═══ SOURCE MATERIAL ═══

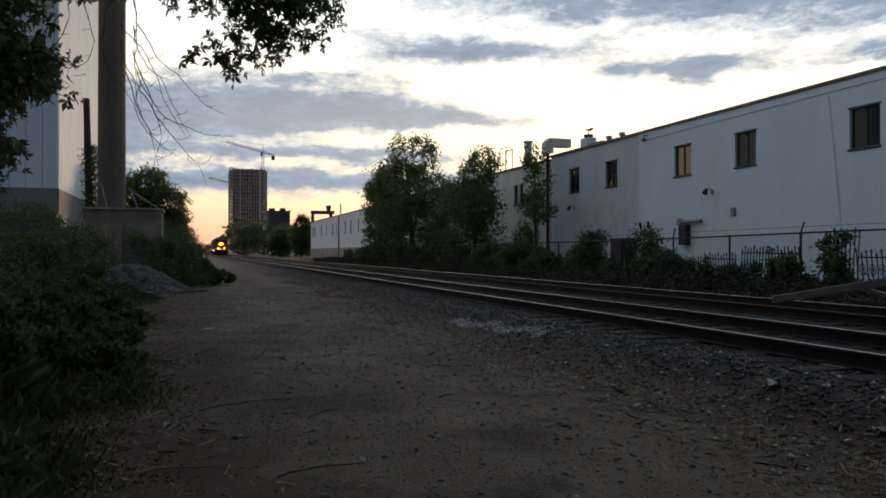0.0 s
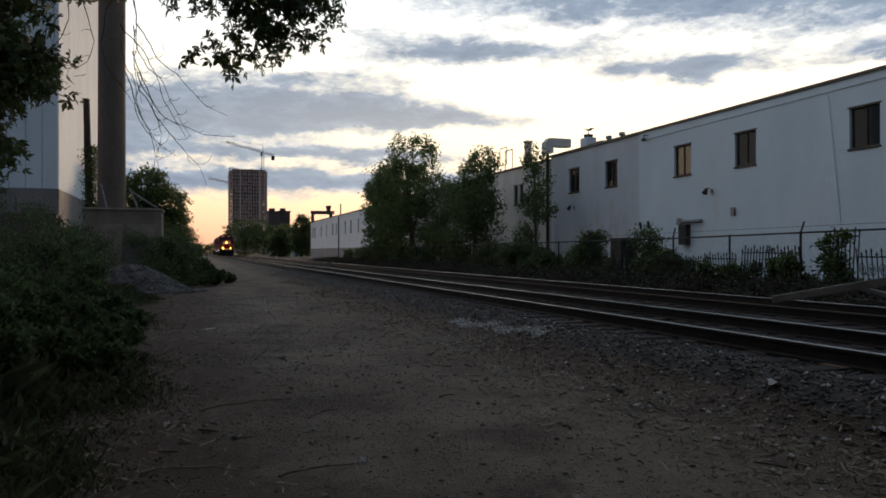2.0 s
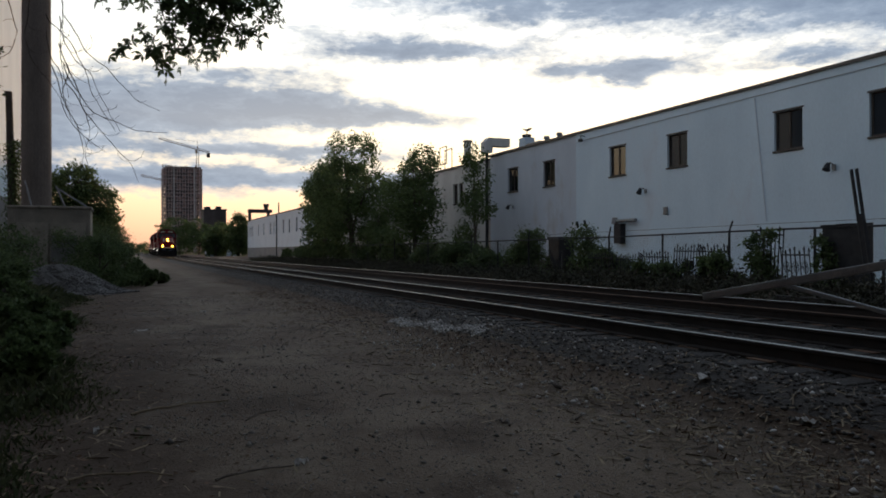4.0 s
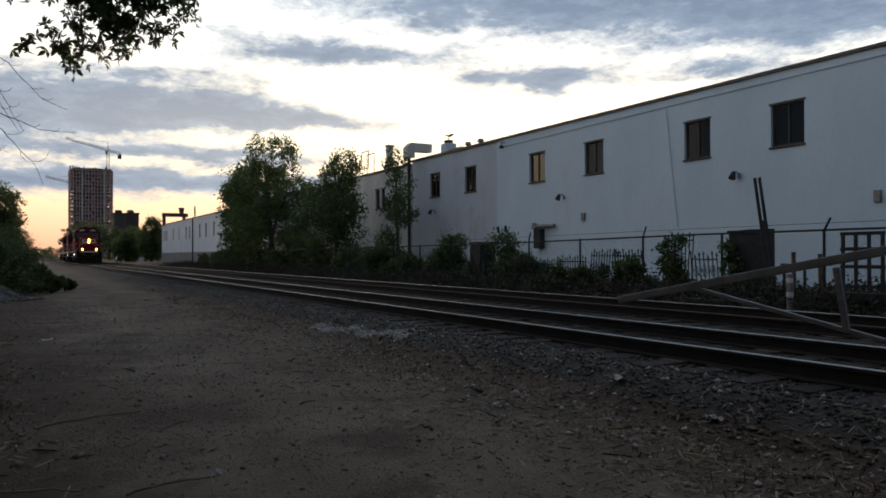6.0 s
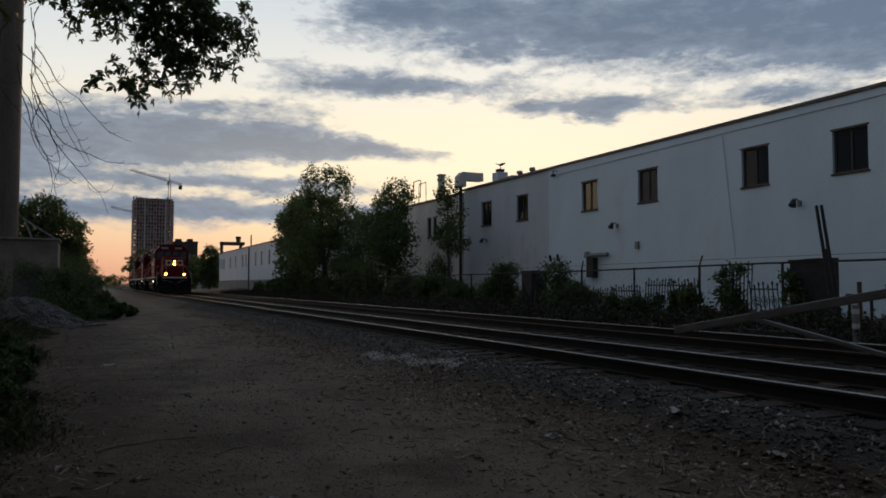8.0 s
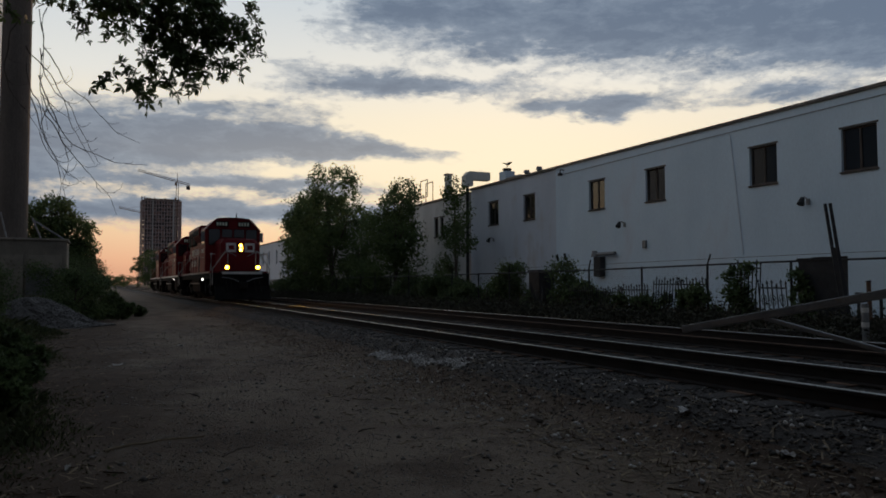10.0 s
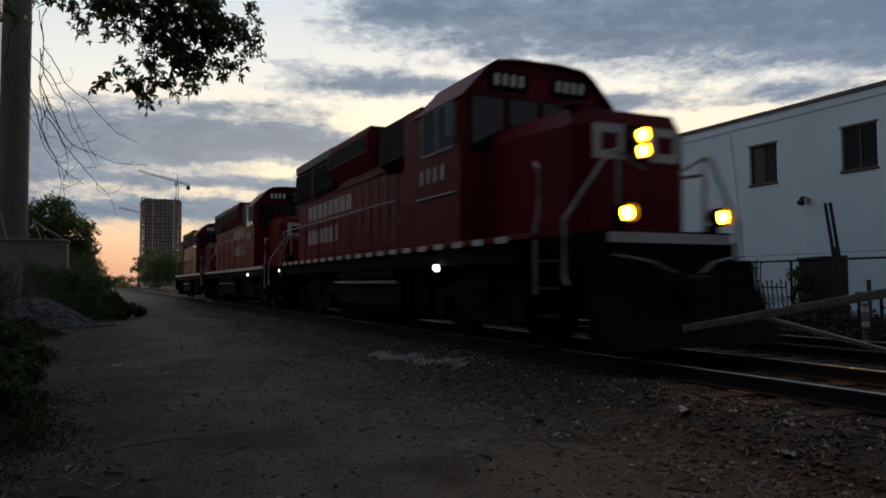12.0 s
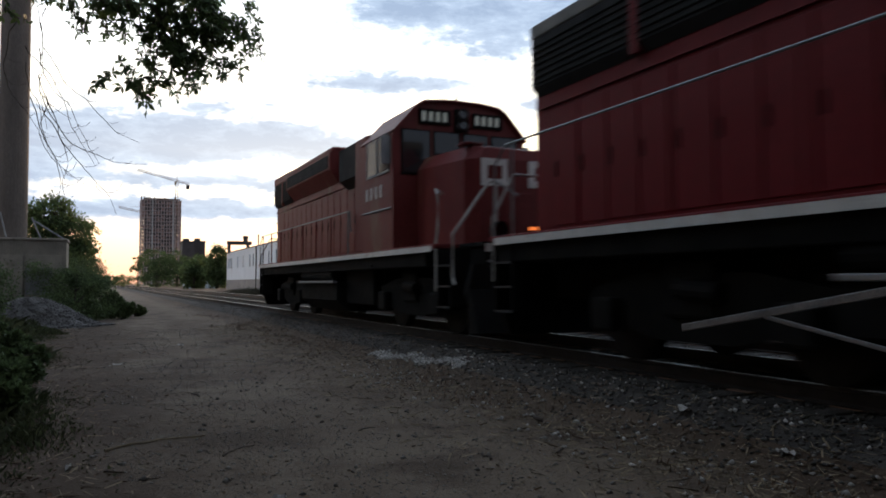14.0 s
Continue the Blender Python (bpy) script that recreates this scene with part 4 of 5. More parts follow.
def train_at(t):
    """Distance of the leading headlight along the track; the train gathers a little speed."""
    if t < 10.5:
        return 32.05 + 15.5 * (10.5 - t)
    if t < 11.5:
        u = t - 10.5
        return 32.05 - 15.5 * u - 0.5 * u * u
    return 16.05 - 16.6 * (t - 11.5)


def motions():
    for k, loco in enumerate(locos):
        walk(loco, [(i / 10, pose(TRACK_X, train_at(i / 10) + OFFSETS[k], 0)) for i in range(141)])
    for w in wheelsets:
        x, y, z = w.location
        rows = []
        for i in range(421):
            m = Matrix.Translation((x, y, z)) @ Matrix.Rotation((train_at(0) - train_at(i / 30)) / 0.51, 4, "X")
            rows.append((i / 30, m))
        walk(w, rows)


# ---- trees and shrubs ----
def make_trees():
    rs = np.random.RandomState(11)
    tree("broadleaf_tree", (18.2, 62.0, -0.3), [(0, 0, 9.6, 2.2, 2.2, 2.0), (-0.6, 2, 7.2, 3.0, 3.2, 2.4), (0.5, -2.5, 6.4, 2.4, 2.6, 2.2), (0, 5, 7.0, 2.2, 2.8, 2.2), (-0.4, 1, 4.0, 2.8, 4.0, 2.2), (0, 7.5, 5.0, 2.0, 2.6, 2.4)],
         24000, 0.24, "tall dense green tree beside the fence", 0.28, seed=21, spread=0.11)
    tree("broadleaf_tree", (18.6, 73.0, -0.3), [(0, 0, 8.2, 1.5, 2.0, 1.7), (-0.2, 1.5, 6.4, 1.8, 2.4, 2.0), (0, 3, 4.6, 1.7, 2.4, 2.2), (0, -2.5, 5.2, 1.8, 2.4, 2.2), (0, 1, 2.6, 1.9, 3.2, 1.8)],
         15000, 0.28, "rounded green tree beside the fence", 0.24, seed=22)
    tree("broadleaf_tree", (18.4, 47.5, -0.3), [(0, -1.2, 6.9, 1.2, 1.4, 1.4), (0.2, 0.8, 6.4, 1.3, 1.5, 1.3), (-0.3, 1.8, 4.8, 1.7, 2.2, 1.5), (0, -1.0, 4.4, 1.5, 2.0, 1.6), (0, 0.5, 2.6, 1.8, 2.6, 1.8)],
         15000, 0.2, "ragged young tree in front of the annex", 0.16, seed=23, spread=0.15)
    tree("broadleaf_tree", (18.2, 54.5, -0.3), [(0, 0.6, 3.6, 1.0, 1.1, 1.0), (0, 1.5, 2.4, 1.3, 1.6, 1.2), (0, -1.0, 1.9, 1.3, 1.6, 1.2)],
         6000, 0.22, "low bushy tree in front of the annex", 0.15, seed=24)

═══

● WHAT THIS TASK INVOLVES
Please extract exactly the lines of the data, from the first through the line containing "walk(w, rows)", and add no pictures to the copy.

● RESULT OF THIS EXERCISE
0.0 s
2.0 s
4.0 s
6.0 s
8.0 s
10.0 s
12.0 s
14.0 s
Continue the Blender Python (bpy) script that recreates this scene with part 4 of 5. More parts follow.
def train_at(t):
    """Distance of the leading headlight along the track; the train gathers a little speed."""
    if t < 10.5:
        return 32.05 + 15.5 * (10.5 - t)
    if t < 11.5:
        u = t - 10.5
        return 32.05 - 15.5 * u - 0.5 * u * u
    return 16.05 - 16.6 * (t - 11.5)


def motions():
    for k, loco in enumerate(locos):
        walk(loco, [(i / 10, pose(TRACK_X, train_at(i / 10) + OFFSETS[k], 0)) for i in range(141)])
    for w in wheelsets:
        x, y, z = w.location
        rows = []
        for i in range(421):
            m = Matrix.Translation((x, y, z)) @ Matrix.Rotation((train_at(0) - train_at(i / 30)) / 0.51, 4, "X")
            rows.append((i / 30, m))
        walk(w, rows)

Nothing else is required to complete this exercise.